# Goal
From the line with "Continue the Blender" through the final line, transcribe the material below character for character; include no other lines.

──────── Material

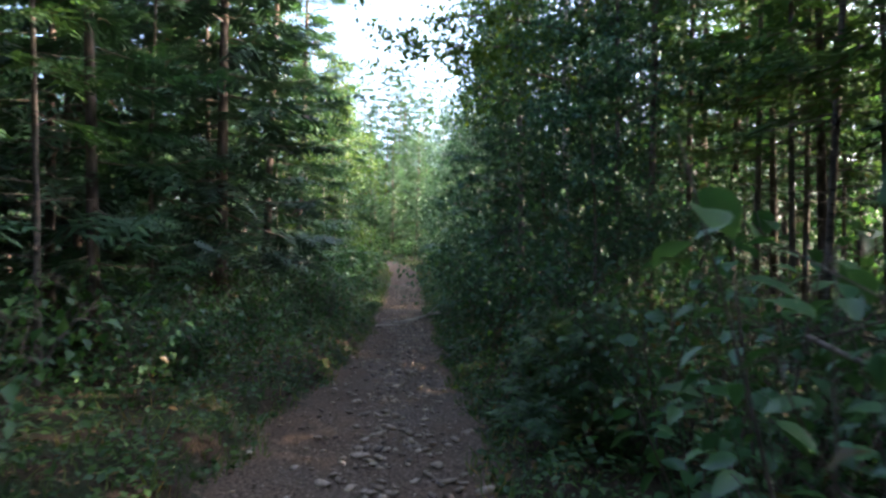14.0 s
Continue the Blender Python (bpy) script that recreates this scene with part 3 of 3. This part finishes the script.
woods(14, -9, -4.2, 8, 16, [thin_a, thin_b, thin_c], 0.8, 2.4, 51)
woods(58, -17, -3.4, 8, 46, [mid_a, mid_b, mid_a], 1.15, 2.2, 52)
woods(20, 3.9, 9.5, 24, 37, [thin_a, thin_c, thin_b], 0.8, 2.6, 50)
woods(20, 6.5, 17, 23, 48, [mid_b, mid_a], 1.6, 3.0, 47)
woods(40, 5.0, 17, -2, 23, [mid_a, mid_b, mid_a], 1.2, 2.6, 53, 0.85)
# Two unseen groups behind the start, added for their shade.
woods(14, 2.5, 9, -12, -2, [mid_a, mid_b], 1.5, 2.2, 54)
woods(14, -9, -3, -12, 1, [mid_a, mid_b], 1.5, 2.2, 49)
# Added to stop sun streaks from crossing the trail.
woods(9, 6, 14, 16.5, 24, [dense_b, dense_a], 1.1, 3.0, 48)
woods(26, -16, -2.5, 42, 66, [mid_a, mid_b], 1.6, 2.2, 55)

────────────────

# Result below
Continue the Blender Python (bpy) script that recreates this scene with part 3 of 3. This part finishes the script.
woods(14, -9, -4.2, 8, 16, [thin_a, thin_b, thin_c], 0.8, 2.4, 51)
woods(58, -17, -3.4, 8, 46, [mid_a, mid_b, mid_a], 1.15, 2.2, 52)
woods(20, 3.9, 9.5, 24, 37, [thin_a, thin_c, thin_b], 0.8, 2.6, 50)
woods(20, 6.5, 17, 23, 48, [mid_b, mid_a], 1.6, 3.0, 47)
woods(40, 5.0, 17, -2, 23, [mid_a, mid_b, mid_a], 1.2, 2.6, 53, 0.85)
# Two unseen groups behind the start, added for their shade.
woods(14, 2.5, 9, -12, -2, [mid_a, mid_b], 1.5, 2.2, 54)
woods(14, -9, -3, -12, 1, [mid_a, mid_b], 1.5, 2.2, 49)
# Added to stop sun streaks from crossing the trail.
woods(9, 6, 14, 16.5, 24, [dense_b, dense_a], 1.1, 3.0, 48)
woods(26, -16, -2.5, 42, 66, [mid_a, mid_b], 1.6, 2.2, 55)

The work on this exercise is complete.